Palmarum Lodge – This one was very cheap, but access may be expensive. If you rented a motorbike somewhere, that may be cheap enough if it is something you’re comfortable with.
This place was suggested to us by Nathalie and Elvis of Rancho Camana. This small lodge is very reasonably priced and is close to a good place to see White-bellied Spider Monkeys. On the drive we saw Giant Anteater from the road between Granada and Vista Hermosa. We made it in a medium clearance vehicle, but I needed to get out and walk the stream crossings to find the correct lines. We arrived in the afternoon and met Caesar, the owner and guide. He took us on a walk to see some roosting Saccopteryx, and then continued along the stream nearby.
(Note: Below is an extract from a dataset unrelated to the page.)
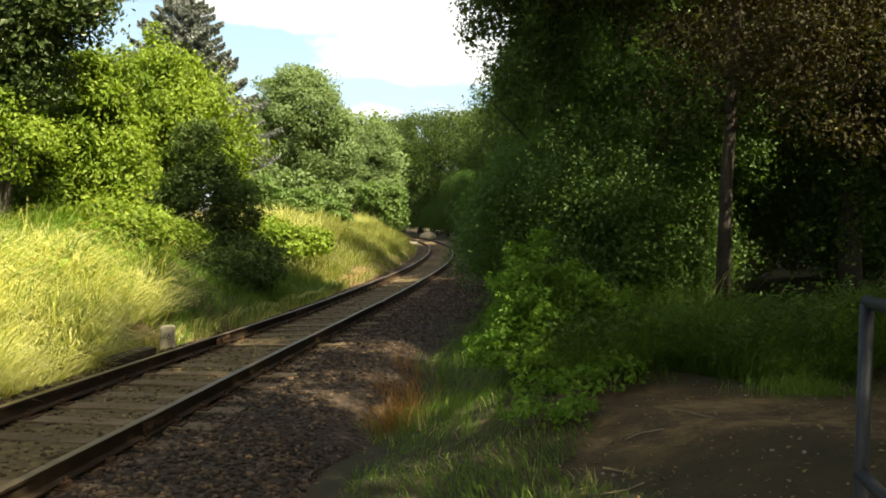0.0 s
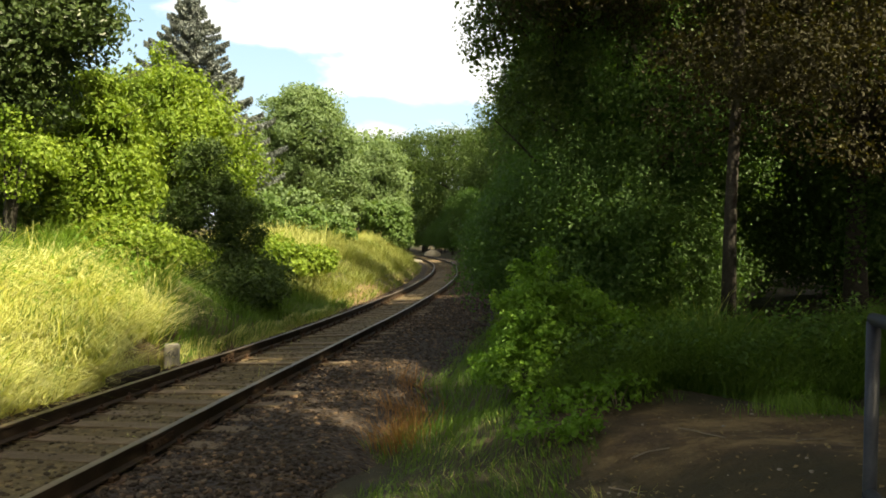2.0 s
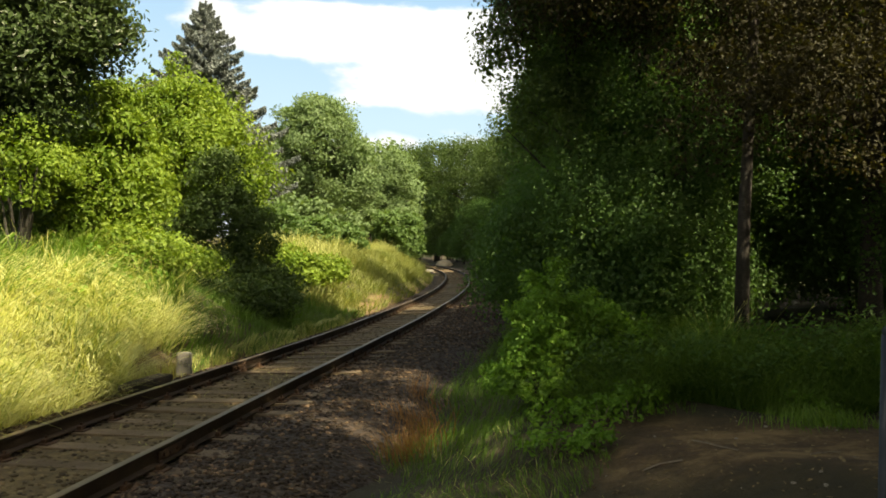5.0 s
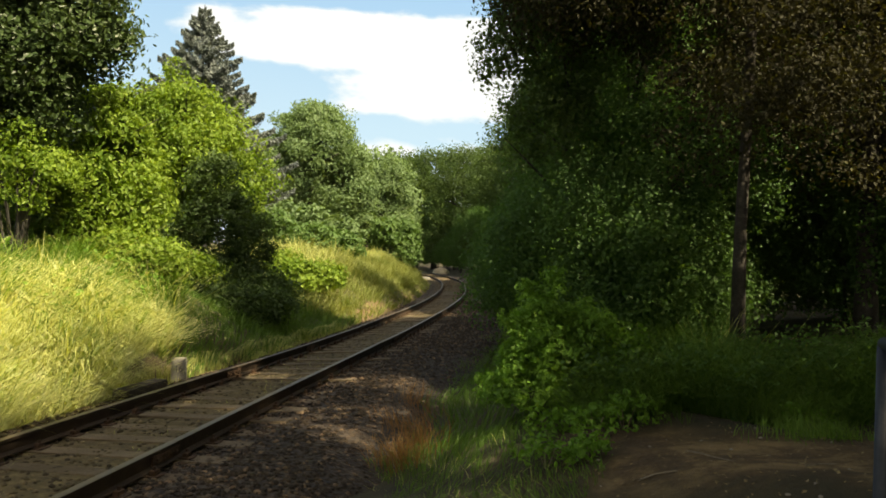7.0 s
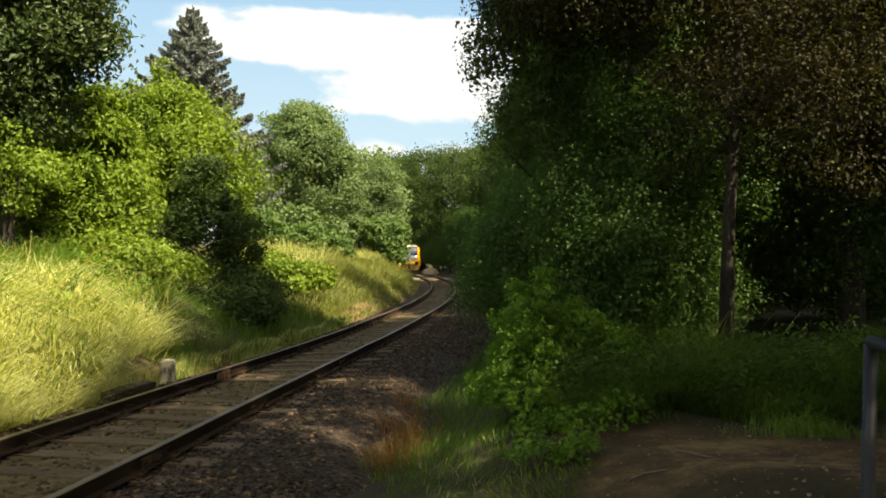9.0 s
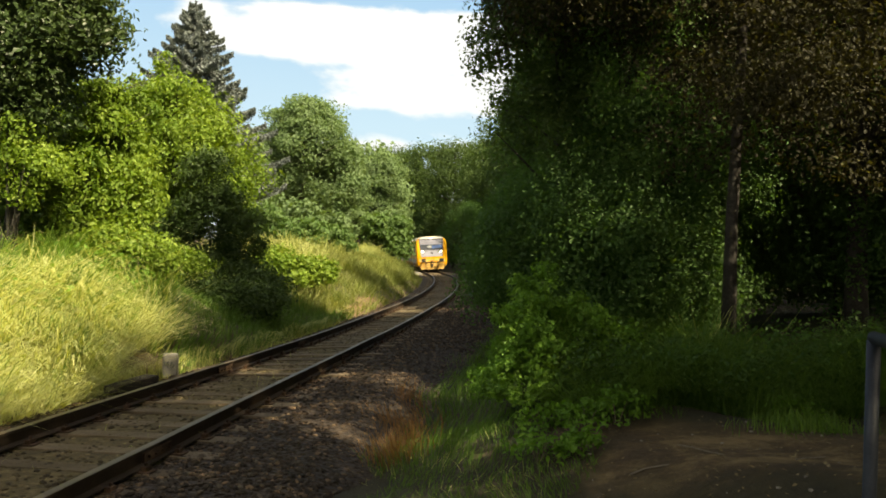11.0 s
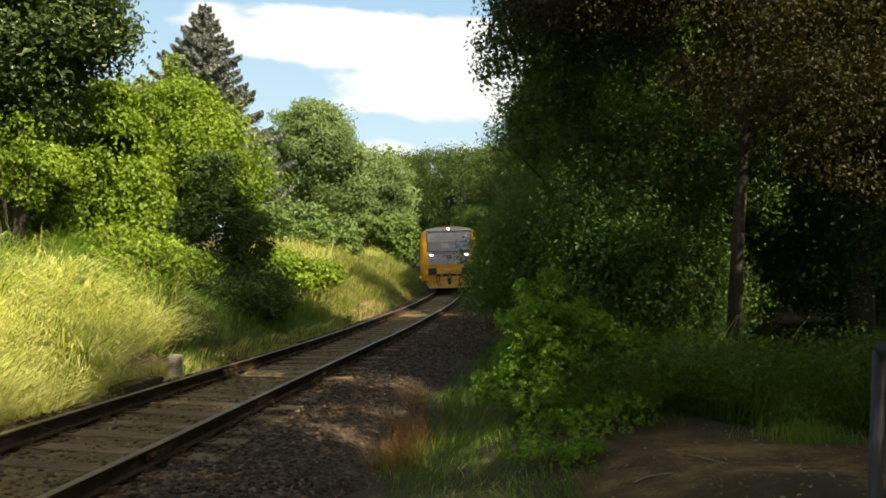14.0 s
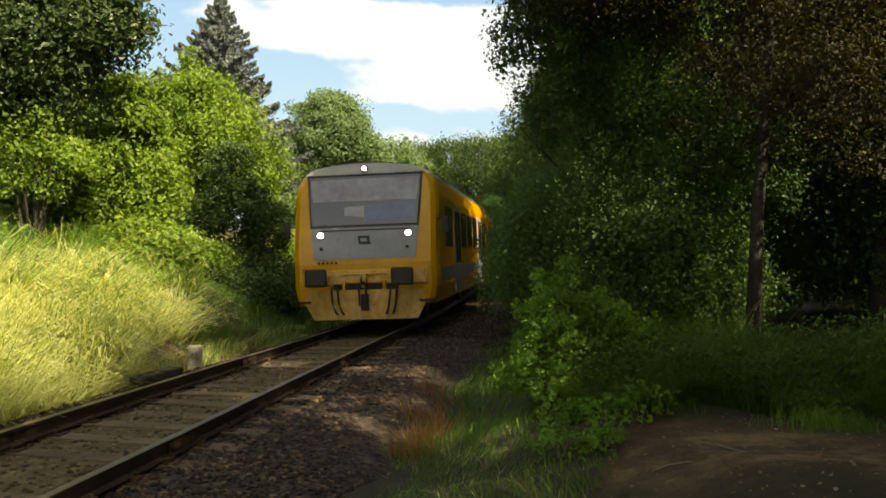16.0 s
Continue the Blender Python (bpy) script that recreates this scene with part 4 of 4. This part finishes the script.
def car_pose(s_front):
    """A two-axle car whose front stands at s_front on the line, its axles on the rails."""
    xa, ya, _ = on_line(s_front + 3.2)
    xb, yb, _ = on_line(s_front + 11.0)
    a = math.atan2(ya - yb, xa - xb)          # heading towards the eye
    c, s = math.cos(a), math.sin(a)
    return Matrix.Translation((xa + 3.2 * c - 0.06 * s, ya + 3.2 * s + 0.06 * c, 0.4 * float(cant(ya)))) @ Matrix.Rotation(a - math.pi / 2, 4, "Z") @ Matrix.Rotation(math.atan(float(cant(ya))), 4, "Y")


def motions():
    times = [k * 0.5 for k in range(33)]
    way = lambda t: float(np.interp(t, [0.0, 9.0, 12.5, 14.0, 14.5, 15.0, 15.5, 16.0], [226.0, 110.0, 65.5, 45.3, 38.8, 32.4, 24.9, 17.6]))
    walk(LEAD, [(t, car_pose(way(t))) for t in times])
    walk(TRAIL, [(t, car_pose(way(t) + 14.5)) for t in times])


# ================= small things =================
def build_railing():
    z0 = float(height(1.57, 3.07))
    rail = tagged(new("railing"), "dark blue-grey tubular steel railing beside the path", "railing")
    top, mid = 1.555, 0.92
    a, b = Vector((1.60, 3.07, 0)), Vector((1.20, 1.30, 0))
    for p in (a, b):
        part("post", tube([(p.x, p.y, z0 - 0.2), (p.x, p.y, top - 0.01)], 0.025, 16), STEEL_BLUE, rail, "", True)
    for z in (top, mid):
        part("bar", tube([(a.x, a.y, z), (b.x, b.y, z)], 0.024, 16), STEEL_BLUE, rail, "", True)


def build_marker_stone():
    x, y = -4.12, 13.5
    ob = tagged(new("marker_stone"), "weathered concrete trackside marker stone with painted number", "marker stone")
    ob.matrix_basis = Matrix.Translation((x, y, float(height(x, y)) - 0.05)) @ Matrix.Rotation(0.12, 4, "Z")
    part("stone", block((0.25, 0.17, 0.52), (0, 0, 0.26), 0.03, taper=0.88), CONCRETE, ob)
    cu = bpy.data.curves.new("number", "FONT")
    cu.body, cu.size, cu.extrude, cu.align_x = "46", 0.15, 0.003, "CENTER"
    tmp = bpy.data.objects.new("number", cu)
    scene.collection.objects.link(tmp)
    me = bpy.data.meshes.new_from_object(tmp.evaluated_get(bpy.context.evaluated_depsgraph_get()))
    bpy.data.objects.remove(tmp)
    me.name = "number"
    me.materials.clear()
    me.materials.append(BLACK)
    num = new("number", me)
    num.parent = ob
    num.matrix_basis = Matrix.Translation((0, -0.083, 0.30)) @ Matrix.Rotation(radians(88), 4, "X")


def build_small():
    # a dark timber lying beside the far rail
    bm = block((0.22, 1.1, 0.11), (0, 0, 0.055), 0.012)
    ob = part("timber", bm, WOOD_DARK, None, "old dark timber lying beside the rail")
    tagged(ob, category="timber")
    ob.matrix_basis = Matrix.Translation((-4.10, 11.75, -0.17)) @ Matrix.Rotation(radians(-9), 4, "Z")
    # stick on the bare soil
    z = lambda x, y: float(height(x, y))
    for pts in ([(2.02, 6.9), (2.10, 6.72), (2.13, 6.55), (2.2, 6.32)], [(1.25, 5.9), (1.36, 5.74), (1.42, 5.6)], [(1.5, 6.3), (1.62, 6.34), (1.78, 6.3)],
                [(2.6, 6.0), (2.72, 6.12), (2.9, 6.2)], [(1.1, 5.3), (1.3, 5.36), (1.42, 5.45)]):
        ob = part("stick", tube([(x, y, z(x, y) + 0.012) for x, y in pts], [0.007 - 0.001 * k for k in range(len(pts))], 6), TWIG, None, "thin dry stick on the trodden soil")
        tagged(ob, category="stick", group="sticks on the path")
    # broad-leaved weeds
    for x, y, s, sd in ((1.42, 7.7, 0.30, 71), (1.75, 7.95, 0.34, 72), (0.92, 7.1, 0.26, 73), (1.05, 8.1, 0.25, 74), (3.5, 8.1, 0.24, 75), (1.25, 6.95, 0.2, 76)):
        ob = tagged(new("weed"), "low fresh green broad-leaved weed by the path", "weed", "weeds by the path")
        ob.location = (x, y, z(x, y))
        part("stems", joined([tube([(0, 0, -0.05), (math.cos(a) * s * 0.3, math.sin(a) * s * 0.3, s * 0.6)], [0.005, 0.003], 5) for a in (0.3, 1.7, 2.9, 4.1, 5.4)]), TWIG, ob)
        foliage("leaves", [(0, 0, s * 0.45, s, s, s * 0.5)], WEED, ob, 0.055, 26, 11, 0.06, sd, 0.9, 0.0, "", True)
    # pale sandy heap beside the bend, and a concrete slab across the cess
    bm = bmesh.new()
    bmesh.ops.create_icosphere(bm, subdivisions=4, radius=1)
    for v in bm.verts:
        v.co = Vector((v.co.x * 1.9, v.co.y * 2.6, v.co.z * 1.1))
        v.co += v.co.normalized() * 0.16 * noise.noise(v.co * 1.3)
    ob = part("sand_heap", bm, SAND, None, "pale sunlit heap of sandy soil by the bend", True)
    tagged(ob, category="sand heap")
    ob.matrix_basis = Matrix.Translation((-0.2, 111, -0.25)) @ Matrix.Diagonal((0.6, 1.6, 0.8, 1))
    bm = block((3.4, 1.6, 0.2), (0, 0, 0), 0.02)
    ob = part("crossing_slab", bm, CONCRETE, None, "pale concrete crossing slab beside the rails")
    tagged(ob, category="slab")
    ob.matrix_basis = Matrix.Translation((-2.9, 80, -0.10)) @ Matrix.Rotation(0.09, 4, "Z")


def build_litter():
    """Dry leaves and crumbs of soil on the trodden ground."""
    g = np.random.default_rng(81)
    n = 700
    x, y = g.uniform(0.9, 4.6, n), g.uniform(4.2, 7.9, n)
    pts = np.stack([x, y, height(x, y) + 0.012], 1)
    v, f = leaves_at(pts, 0.036, g, 2.2)
    ob = mesh_object("leaf_litter", v.tolist(), f.tolist(), LITTER, None, "scattered dry brown leaves on the bare soil")
    tagged(ob, category="leaf litter", kind="stuff")
    shapes = [stone_mesh(40 + k) for k in range(4)]
    for me in shapes:
        me.name = "pebble"
        me.materials.clear()
        me.materials.append(PEBBLE)
    for k in range(60):
        px, py, r = g.uniform(1.2, 4.4), g.uniform(4.6, 7.8), g.uniform(0.008, 0.024)
        ob = new("pebble", shapes[k % 4])
        ob.matrix_basis = Matrix.LocRotScale((px, py, float(height(px, py)) + r * 0.2), Euler((0, 0, g.uniform(0, 6.28))), (r, r, r))
        tagged(ob, "small pale pebble on the trodden soil", "pebble", "pebbles on the path")


LITTER = leafy("dry_leaf", (0.10, 0.065, 0.03), (0.19, 0.13, 0.06), (0.34, 0.26, 0.14), through_light=0.2)
PEBBLE = surface("pebble_grey", (0.12, 0.10, 0.08), (0.24, 0.21, 0.17), (0.38, 0.34, 0.28), 20, 120, 0.9, random_tone=0.5)
build_litter()
WOOD_DARK = surface("timber_dark", (0.018, 0.014, 0.011), (0.035, 0.027, 0.021), (0.065, 0.05, 0.04), 5, 50, 0.9, bump=0.5)
build_railing()
build_marker_stone()
build_small()


# ================= clouds, far behind all =================
def build_clouds():
    m, nt, b = nodes_of("cumulus")
    nt.nodes.remove(b)
    tc = nt.nodes.new("ShaderNodeTexCoord")
    sep = nt.nodes.new("ShaderNodeSeparateXYZ")
    nt.links.new(tc.outputs["Object"], sep.inputs[0])

    def calc(op, a, b_):
        n = nt.nodes.new("ShaderNodeMath")
        n.operation = op
        for sock, v in zip(n.inputs, (a, b_)):
            if isinstance(v, (int, float)):
                sock.default_value = v
            else:
                nt.links.new(v, sock)
        return n.outputs[0]

    flat = nt.nodes.new("ShaderNodeMapping")
    flat.inputs["Scale"].default_value = (1.0, 1.0, 2.2)
    nt.links.new(tc.outputs["Object"], flat.inputs["Vector"])
    puff = nt.nodes.new("ShaderNodeTexNoise")
    puff.inputs["Scale"].default_value, puff.inputs["Detail"].default_value, puff.inputs["Roughness"].default_value = 0.0042, 9, 0.56
    nt.links.new(flat.outputs[0], puff.inputs["Vector"])
    zz = calc("DIVIDE", sep.outputs[2], 1000.0)
    grey = lambda v: (v, v, v)
    band = ramp(nt, zz, (0.0, grey(0.85)), (0.30, grey(0.70)), (0.36, grey(0.25)), (0.44, grey(0.15)), (0.51, grey(0.22)), (0.55, grey(0.95)), (0.66, grey(0.95)), (0.71, grey(0.10)), (0.85, grey(0.05)), (1.0, grey(0.4)))
    east = nt.nodes.new("ShaderNodeMapRange")
    east.inputs["From Min"].default_value, east.inputs["From Max"].default_value = -420, -180
    nt.links.new(sep.outputs[0], east.inputs["Value"])
    mid = ramp(nt, zz, (0.37, grey(0.0)), (0.42, grey(0.75)), (0.50, grey(0.75)), (0.56, grey(0.0)))
    dens = calc("ADD", calc("ADD", band, calc("MULTIPLY", east.outputs[0], mid)), calc("MULTIPLY", calc("SUBTRACT", puff.outputs["Fac"], 0.5), 1.6))
    west = nt.nodes.new("ShaderNodeMapRange")
    west.inputs["From Min"].default_value, west.inputs["From Max"].default_value = -780, -640
    west.inputs["To Min"].default_value, west.inputs["To Max"].default_value = -0.8, 0.0
    nt.links.new(sep.outputs[0], west.inputs["Value"])
    dens = calc("ADD", dens, west.outputs[0])
    add2 = nt.nodes.new("ShaderNodeMapRange")
    add2.interpolation_type = "SMOOTHSTEP"
    add2.inputs["From Min"].default_value, add2.inputs["From Max"].default_value = 0.42, 0.78
    nt.links.new(dens, add2.inputs["Value"])
    blue = ramp(nt, zz, (0.0, (0.23, 0.33, 0.47)), (0.35, (0.19, 0.305, 0.47)), (0.9, (0.10, 0.22, 0.43)))
    em = nt.nodes.new("ShaderNodeEmission")
    nt.links.new(mixed(nt, add2.outputs[0], blue, (0.325, 0.385, 0.50)), em.inputs[0])
    em.inputs[1].default_value = 0.95
    nt.links.new(em.outputs[0], nt.nodes["Material Output"].inputs["Surface"])
    verts, faces = [], []
    n = 24
    for i in range(n + 1):
        a = radians(-70 + 140 * i / n)
        for z_ in (-20, 1600):
            verts.append((2400 * math.sin(a), 2400 * math.cos(a), z_))
    for i in range(n):
        k = 2 * i
        faces.append((k, k + 1, k + 3, k + 2))
    ob = mesh_object("backdrop", verts, faces, m, None, "white summer clouds in a blue sky")
    tagged(ob, category="clouds", kind="structure")


build_clouds()

build_stones()
motions()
We ended up seeing a few Ornate Titis and a large troop of Colombian Squirrel Monkeys. After dinner we went on a night walk that was mainly walking up a stream targeting Water Opossum. The walk started out great with an immediate Two-toed Sloth followed by a Brumback’s Night Monkey. We found a couple Gray Four-eyed Opossums followed by a Brown Eared Woolly Opossum and a Common Opossum. After another twenty minutes a Water Opossum came swimming down the stream but turned around when it saw us. It ended up hiding under a rock and we had very close views.
The next morning we drove to a property outside Santo Domingo where spider Monkeys are possible. Again, we had instant luck with Caesar spotting the group before entering the forest as we were walking across a pasture towards the forest. We continued on, seeing fresh tapir tracks just inside the forest. The forest was surprisingly quiet, but we eventually saw some Colombian Woolly Monkeys and did see another White-bellied Spider Monkey on the way out.
If you enjoy seeing fish, the stream is worth a snorkel. There are some VERY interesting things in there. It’s mostly laying on your belly in shallow water, but it gets a little over a meter deep in some spots.